REQUIRED WORK »
Each line below must be set down exactly; omit any image you find.
Begin
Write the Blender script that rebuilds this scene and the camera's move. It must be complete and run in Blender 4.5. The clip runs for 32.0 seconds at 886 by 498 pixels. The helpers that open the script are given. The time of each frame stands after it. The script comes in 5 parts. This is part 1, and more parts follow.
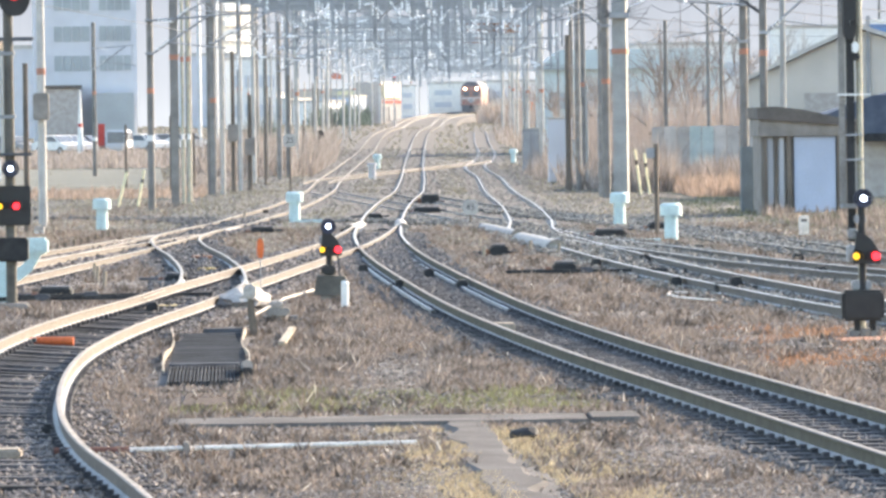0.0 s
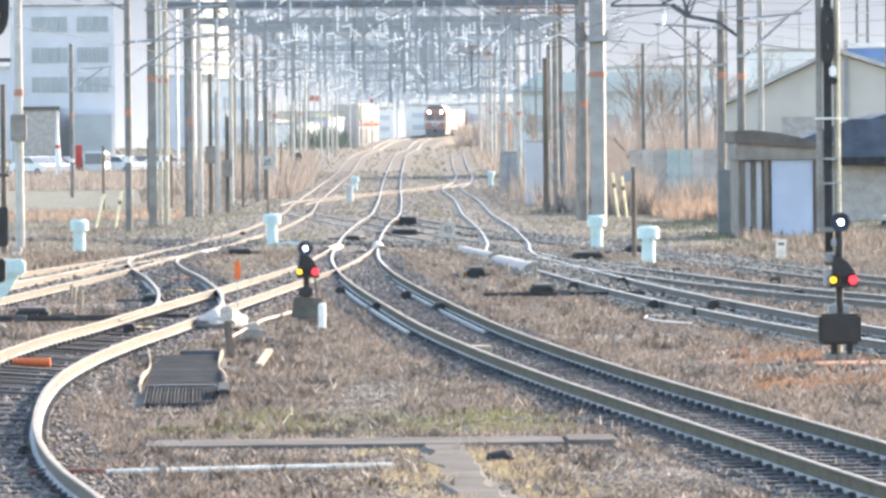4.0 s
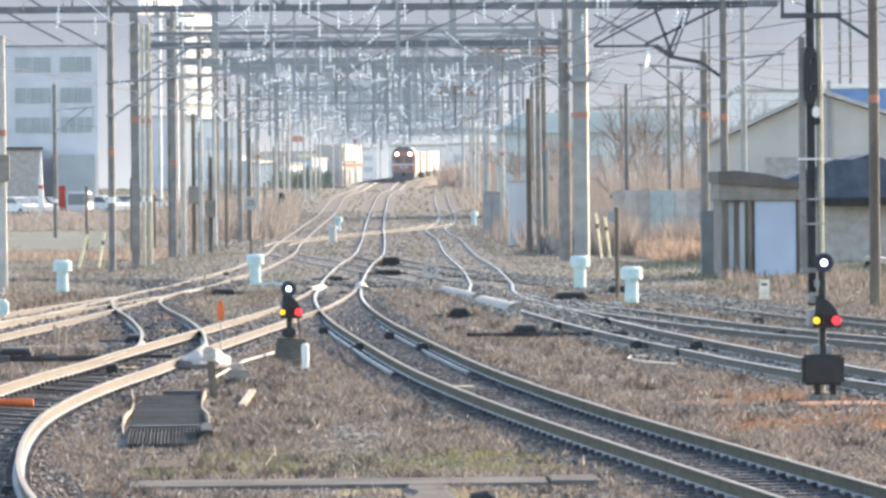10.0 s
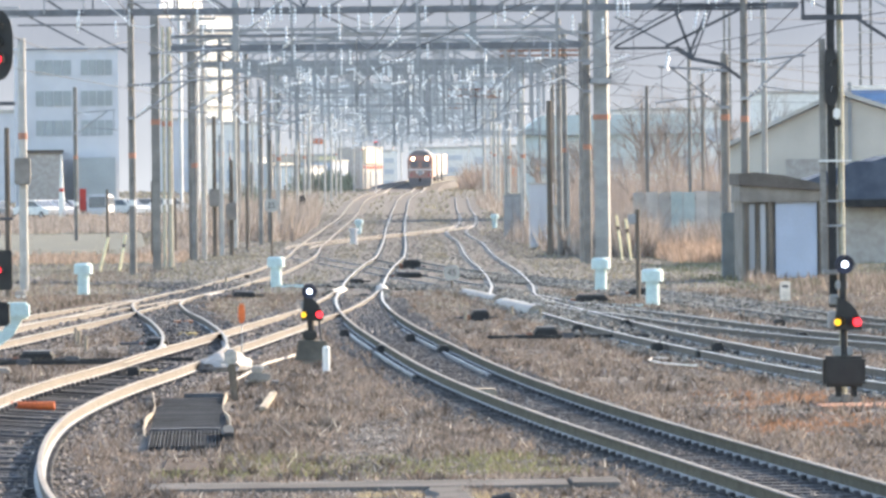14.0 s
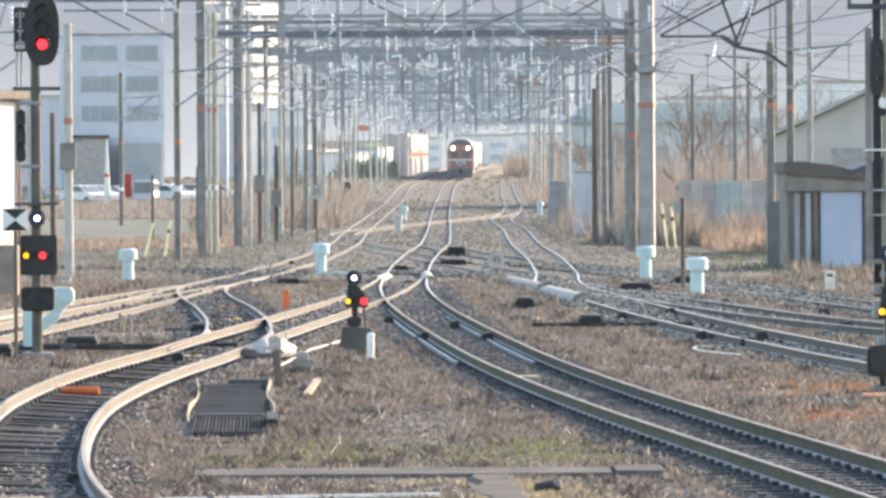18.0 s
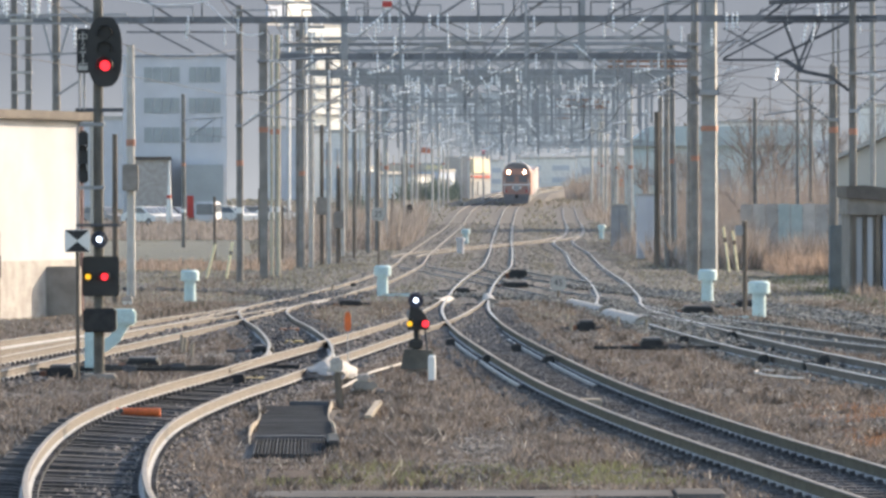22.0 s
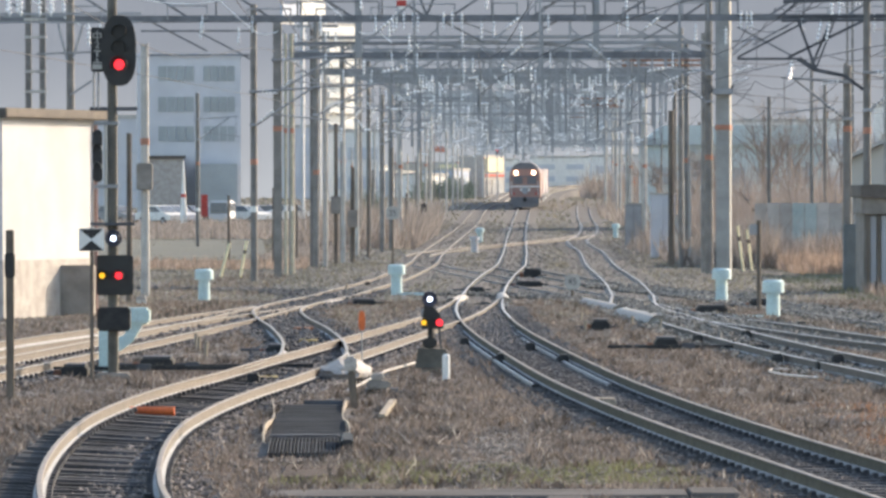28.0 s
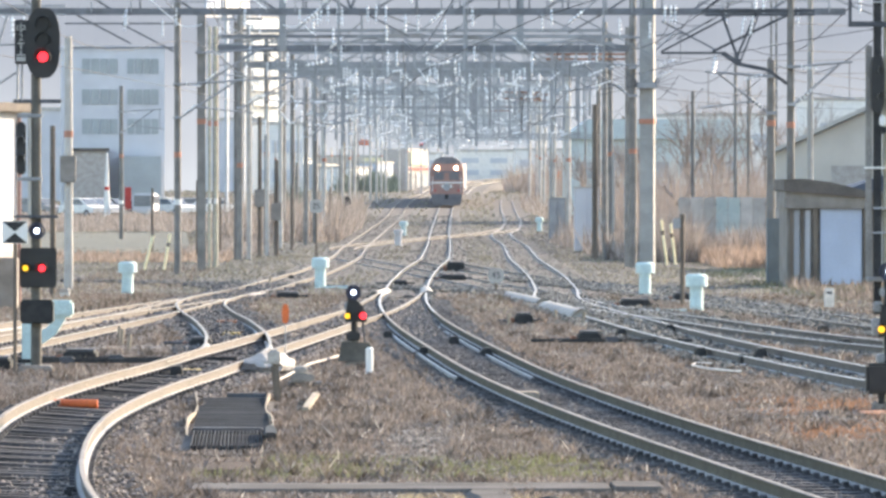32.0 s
End
IN RESPONSE »
Write the Blender script that rebuilds this scene and the camera's move. It must be complete and run in Blender 4.5. The clip runs for 32.0 seconds at 886 by 498 pixels. The helpers that open the script are given. The time of each frame stands after it. The script comes in 5 parts. This is part 1, and more parts follow.
0.0 s
4.0 s
10.0 s
14.0 s
18.0 s
22.0 s
28.0 s
32.0 s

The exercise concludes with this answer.